In 2007 GHG emissions within Whiskeytown National Recreation Area totaled 2,720 metric tons of carbon dioxide equivalent (MTCO2E). This includes emissions from park and concessioner operations and visitor activities, including vehicle use within the park. The largest emission sector for Whiskeytown National Recreation Area is transportation, totaling 2,129 MTCO2E.
The park fleet consists of approximately 100 vehicles, including cars, trucks, watercraft and construction equipment. Considerable effort has already been undertaken to “right size” the park fleet, reduce trips and choose low emission equipment. Nearly all park visitors arrive at the park in personal vehicles, and many engage in motorized activities such as boating and taking scenic driving tours. No regular public transportation exists to the park.
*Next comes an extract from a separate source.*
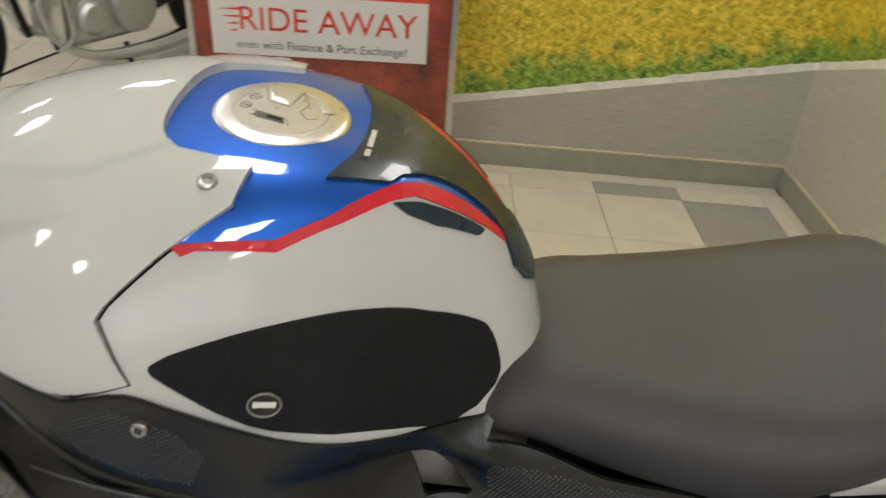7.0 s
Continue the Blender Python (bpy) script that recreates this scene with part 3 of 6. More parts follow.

The graph below, taken from our Climate Action Plan, shows our baseline emissions in 2007 broken down into sectors, including visitor travel.
Whiskeytown National Recreation Area intends to:
- Reduce 2007 energy GHG emissions from park operations by 20 percent by 2016.
- Reduce 2007 transportation GHG emissions from park operations by 20 percent by 2016.
- Reduce 2007 waste GHG emissions from park operations by 10 percent by 2016.
- Reduce total 2007 park GHG emissions, including visitors and concessioners, by 10 percent by 2016.